Tikvah Fellow

Academic Year 2009-2010

Adiel Schremer

Adiel Schremer

Adiel Schremer is Associate Professor in Bar-Ilan University’s Department of Jewish History and heads the Halpern Center for the Study of Jewish Self-Perception. He is the recipient of the Urbach Prize from The Jewish Memorial Foundation and the World Union for Jewish Studies, and the Rosen-Zvi Prize from the Faculty of Law at Tel Aviv University. He is also a fellow at the Shalom Hartman Institute in Jerusalem. His publications include Male and Female He Created Them: Jewish Marriage in Late Second Temple, Mishnah and Talmud Periods, and Brothers Estranged: Heresy, Christianity, and Jewish Identity in Late Antiquity.

Research

Toward Critical Halakhic Studies

This research proposes to address the question concerning the relations between a society and its normative system, and to examine the implications of this question to the study of Jewish legal tradition and history. Focusing on early rabbinic texts I will ask: What can be inferred from these texts about the religious orientation and standards of the masses? What is the place of halakhic authorities in shaping the actual life of their communities?

In studies devoted to the place of the Rabbis in Palestinian Jewish society in Late Antiquity the question concerning the religious identity of the masses is frequently presented as deriving from the question concerning the place of the Rabbis in society, their authority and legal power. The key concepts governing these scholarly discussions are those of “authority,” “power,” “jurisdiction,” and “control,” and it is frequently argued that: “The degree to which rabbinic ideas and norms penetrated Jewish life was a function of the ... status and authority of the sages in the eyes of the people.” The argument is that the Rabbis lacked any authority and power over the masses, and therefore they could not force anyone to accept their teachings and to follow their norms. For this reason it is to be assumed that the religious identity of the masses was very much at odds with that of the Rabbis.
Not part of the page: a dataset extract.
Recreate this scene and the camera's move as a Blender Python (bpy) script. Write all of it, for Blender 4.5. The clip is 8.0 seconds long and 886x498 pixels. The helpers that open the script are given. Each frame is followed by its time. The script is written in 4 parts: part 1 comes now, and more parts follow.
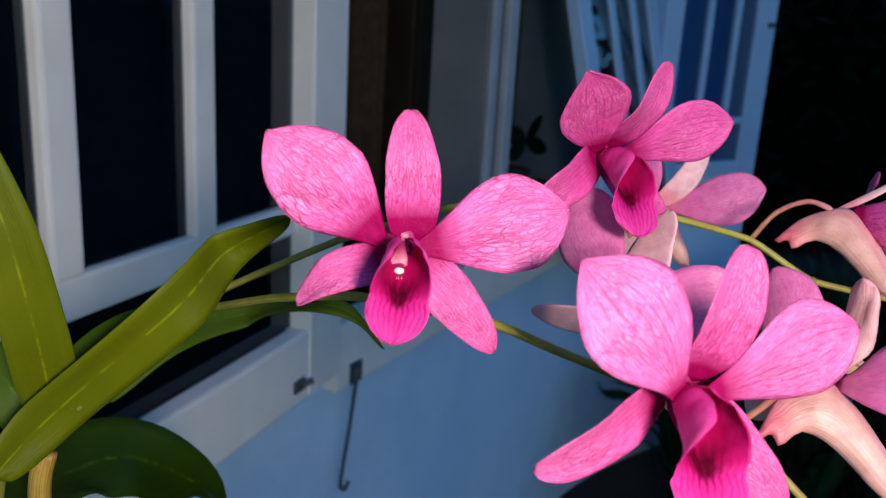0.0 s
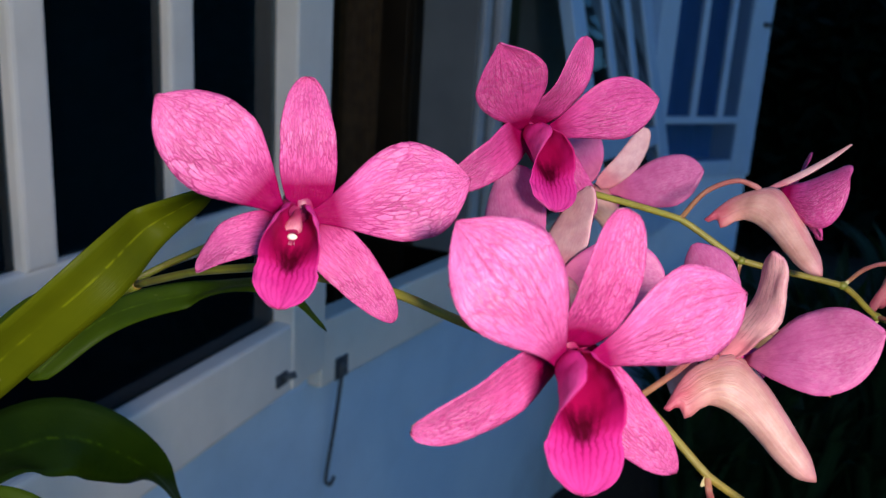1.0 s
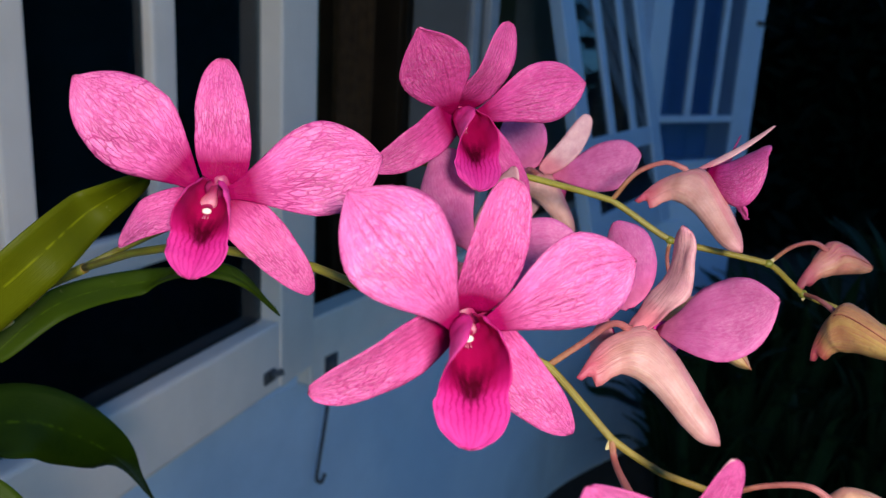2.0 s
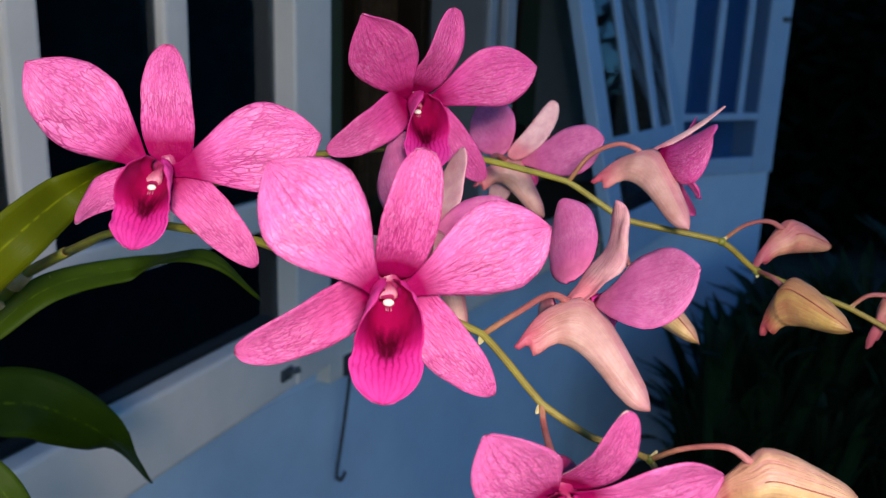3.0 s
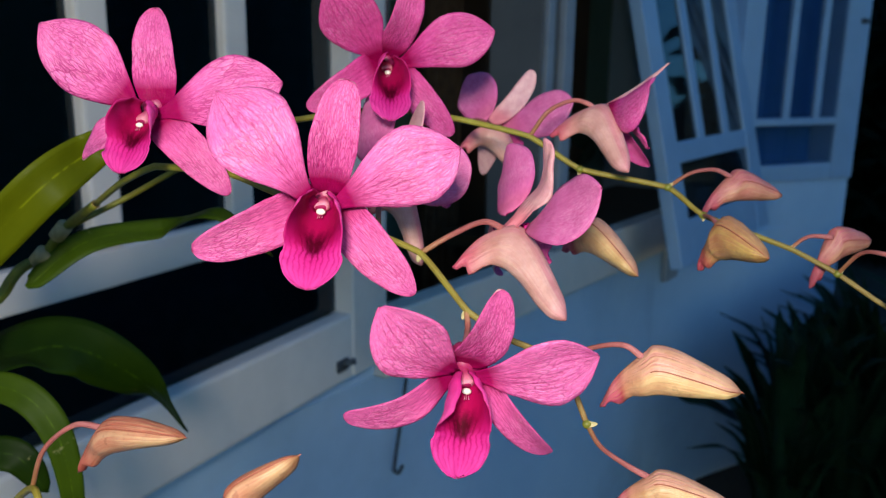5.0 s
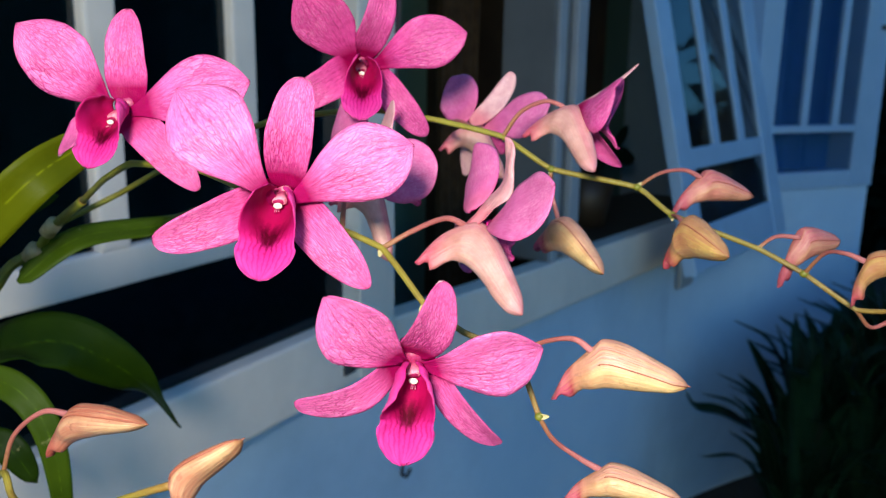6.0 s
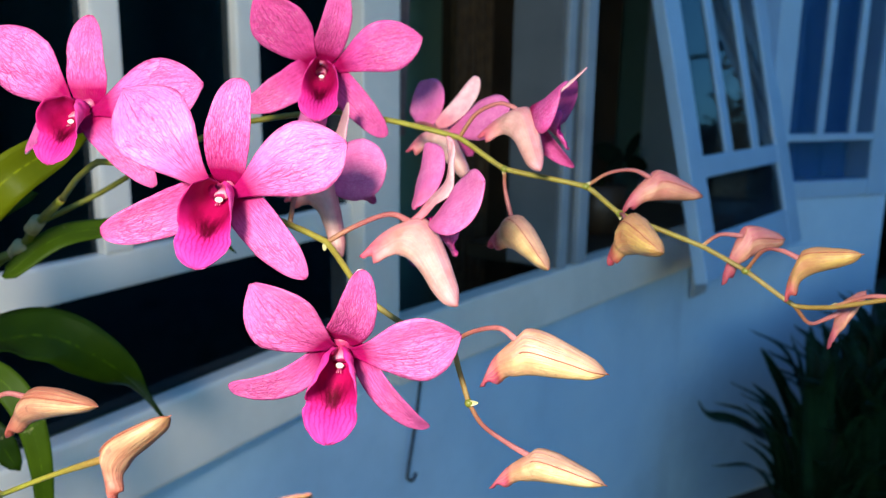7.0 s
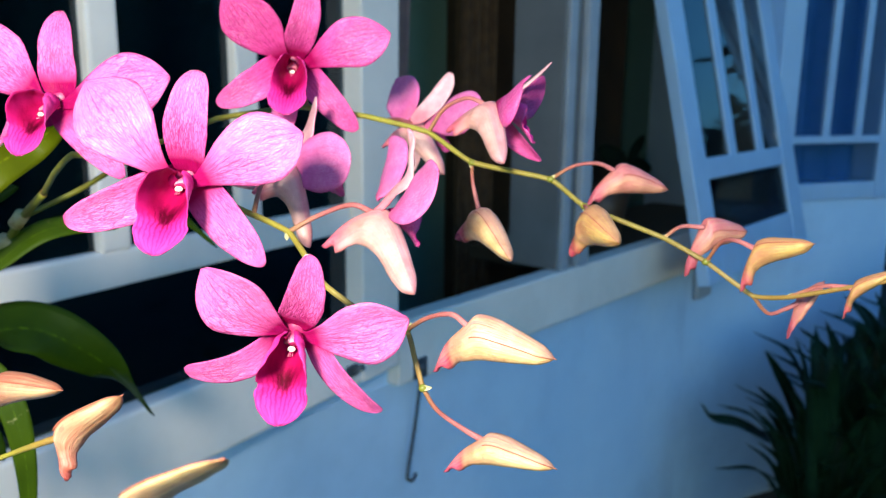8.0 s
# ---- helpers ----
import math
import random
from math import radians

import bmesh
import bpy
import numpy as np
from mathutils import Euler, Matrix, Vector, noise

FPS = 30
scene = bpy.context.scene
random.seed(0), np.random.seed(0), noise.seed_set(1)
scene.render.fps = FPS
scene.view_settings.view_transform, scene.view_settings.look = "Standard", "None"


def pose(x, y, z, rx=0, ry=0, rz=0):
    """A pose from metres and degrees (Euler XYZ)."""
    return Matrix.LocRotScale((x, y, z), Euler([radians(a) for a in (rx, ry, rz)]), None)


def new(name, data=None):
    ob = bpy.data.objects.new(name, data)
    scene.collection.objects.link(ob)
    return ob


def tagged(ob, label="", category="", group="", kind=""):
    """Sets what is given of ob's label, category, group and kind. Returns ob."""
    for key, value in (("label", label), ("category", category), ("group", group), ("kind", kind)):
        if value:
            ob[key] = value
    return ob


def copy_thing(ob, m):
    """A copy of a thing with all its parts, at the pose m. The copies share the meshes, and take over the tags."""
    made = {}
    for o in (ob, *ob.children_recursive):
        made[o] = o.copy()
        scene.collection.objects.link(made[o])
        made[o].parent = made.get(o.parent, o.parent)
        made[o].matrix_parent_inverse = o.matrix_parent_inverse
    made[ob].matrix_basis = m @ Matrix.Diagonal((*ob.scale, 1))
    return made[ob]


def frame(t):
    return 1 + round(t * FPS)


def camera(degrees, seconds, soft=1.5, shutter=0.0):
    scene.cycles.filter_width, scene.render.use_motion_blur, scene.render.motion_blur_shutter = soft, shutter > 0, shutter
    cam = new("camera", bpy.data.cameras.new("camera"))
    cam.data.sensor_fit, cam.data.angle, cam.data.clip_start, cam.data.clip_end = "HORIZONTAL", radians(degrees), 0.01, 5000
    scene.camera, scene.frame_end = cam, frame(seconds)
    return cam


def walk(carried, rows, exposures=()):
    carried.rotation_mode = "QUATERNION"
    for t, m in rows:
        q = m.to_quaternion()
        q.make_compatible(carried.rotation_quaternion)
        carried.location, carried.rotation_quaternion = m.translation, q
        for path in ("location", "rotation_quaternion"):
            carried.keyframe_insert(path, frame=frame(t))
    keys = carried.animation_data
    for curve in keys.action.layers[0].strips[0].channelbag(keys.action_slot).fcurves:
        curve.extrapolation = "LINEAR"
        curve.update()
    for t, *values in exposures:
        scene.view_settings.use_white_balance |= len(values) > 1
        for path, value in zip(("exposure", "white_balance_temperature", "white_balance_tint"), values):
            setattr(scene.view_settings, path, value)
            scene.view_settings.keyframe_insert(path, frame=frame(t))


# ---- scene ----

However, the logic underlying this line of argumentation is not as simple as it may appear, since it is entirely possible, at least on a theoretical level, that the religious orientation of the masses would be very much in line with that of halakhic authorities, even if the latter do not have authority and political power to enforce their opinions on others. Hence, the connection between these two issues calls for a more nuanced treatment. This research seeks to explore these connections, as understood by early legal rabbinic texts.